The Treasury curve was saying, “By keeping short-term interest rates high, the Fed is going to drive the economy into recession. It’s safe to own long-term bonds because soon the Fed will be forced to change course.” And that’s just what happened. An investor who bought the ten-year Treasury note at its then-current yield of 5.50% in December 2000 was making a very smart decision, even though fed funds were at 6.50%. Soon enough, the economy faltered and the Fed began to cut short term interest rates. By the end of 2001, the fed funds rate was down to 1.75%. Our ten-year T-Note investor had a very tidy profit that would only grow larger in the years ahead. The Fed held the funds rate at 1.75% for most of 2002, before easing to 1.25% near year-end. Finally, on June 25, 2003, the Fed dropped the cost of overnight loans between banks to 1.00% where it remained for a year.
Several Fed officials have admitted recently that keeping the fed funds target so low for so long was a mistake, but the Treasury market did not wait to draw its own conclusion, which was that the Fed had lost its collective mind. Treasuries began selling off the day after the last Fed ease. Between June 25 and Labor Day 2003, the ten-year Treasury note yield rose from 3.4% to 4.6%. Because bond yields and prices move in opposite directions, the change represented a 10% decline in value. The Treasury yield curve had now become historically steep. As a natural consequence, the carry trade flourished as never before. Borrowing at 1.00% and investing in instruments without credit risk at 4.00% or even 5.00% was too profitable an opportunity to pass up. Extending maturities to five or even 10 years seemed well worth the risk. It had taken a long time for the fed funds rate to fall, and a quick rise seemed ever more unlikely the longer the Fed stood pat.

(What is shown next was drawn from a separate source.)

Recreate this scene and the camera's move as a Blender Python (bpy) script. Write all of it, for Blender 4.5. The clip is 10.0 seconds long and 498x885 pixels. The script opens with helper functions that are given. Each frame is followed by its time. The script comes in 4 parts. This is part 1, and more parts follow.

While the effect of the super-low fed funds rate on the Treasury market might have been predicted, the impact on housing was something new under the sun. Low short-term interest rates were the spark for a revolution in so-called “sub-prime” home-ownership. I use the word “revolution” very deliberately and in distinction to the simultaneous housing boom. The boom represented the confluence of low long-term, fixed rate mortgage rates and increasingly affluent Baby-Boomers widening the market for upscale housing, whether as primary residences, vacation homes or investment property. The revolution required teaser ARM rates of 1.00% to 2.00% and similar innovations made possible by cheap short-term borrowing costs. According to a report by the Center for Responsible Lending, sub-prime mortgage loan originations grew 20-fold from $35 billion in 1994 to $665 billion in 2005 and 2006. Adjustable-rate mortgages predominate in this market.
Meanwhile, starting in June 2004, the Fed began raising the fed funds rate at “a pace that was likely to be measured.” In fact, it was measured in 17 consecutive 25-basis point increases stretching over two years. The last increase, on June 29, 2006, brought the fed funds rate to its present level of 5.25%, but Treasuries maintained a contrarian stance. The difference between the fed funds target at Labor Day 2003 and today is 4.25%. The difference between the ten-year T-Note yields on those two dates is a mere 0.2%. Virtually all of the increase in interest rates has been at the short end of the curve, progressively diminishing with lengthening maturities. The carry trade is dead, and with it, a significant source of bank profitability. By the third quarter of 2006, net interest margins across the banking industry were at their lowest since 1989, not coincidentally a period when the yield curve was also inverted.
We saw how in 2000, the falling stock market preceded an inverted Treasury yield curve, which in turn preceded, and some would say, predicted, a weakening economy and a period of Fed easing. The prime candidate for derailing the expansion this time has been the housing slowdown. Many economists have predicted that weakness in housing will spill over into the broader economy lowering employment in affiliated industries, curbing inflation fears and ultimately convincing the Fed to reduce short-term interest rates. But the evidence is growing that the real pain will be limited to those sub-prime borrowers, particularly those unable to refinance into conventional fixed-rate mortgages.* In the wider housing market, sales of both new and existing homes have stabilized in the last few months. Housing starts surprisingly increased in November and the Housing Affordability Index has been trending up since August. Construction employment, which had dipped sharply in October and November, leveled off in December. In contrast, the most recent mortgage delinquency statistics show a sharp increase in problem sub-prime loans. More than 12.5% of sub-prime mortgages were 60 or more days delinquent in the third quarter, up from a low of 10.3% in the second quarter of 2005. The delinquency rate for sub-prime adjustable rate mortgages was even worse at 13.2%.
If serious problems in housing do not spread beyond the sub-prime sector, then the economy as a whole won’t slow down. The Fed, whose focus remains steadfastly on the threat of inflation, may not ease at all in 2007, which means the yield curve may stay inverted. The prospect of a static, directionless bond market hovering indefinitely at today’s levels is a considerably less than delightful prospect for banks. In order to maintain spreads, banks have been forced to keep the lid on consumer deposit rates, a strategy not without risk. As The Wall Street Journal recently reported, total bank deposits have dipped to their lowest level since the FDIC was created in 1933. To support loan demand, banks of all sizes have turned to the wholesale money markets, once the preserve of only the largest institutions. Since wholesale money is much more expensive than retail money, this trend has only contributed to the net interest margin squeeze.
No exit to this dilemma is apparent, but if history tells us anything, it’s that markets always change and usually in some unexpected manner. Here’s hoping the change comes soon.
*And, of course, the usual last-in speculators who always end up holding the bag.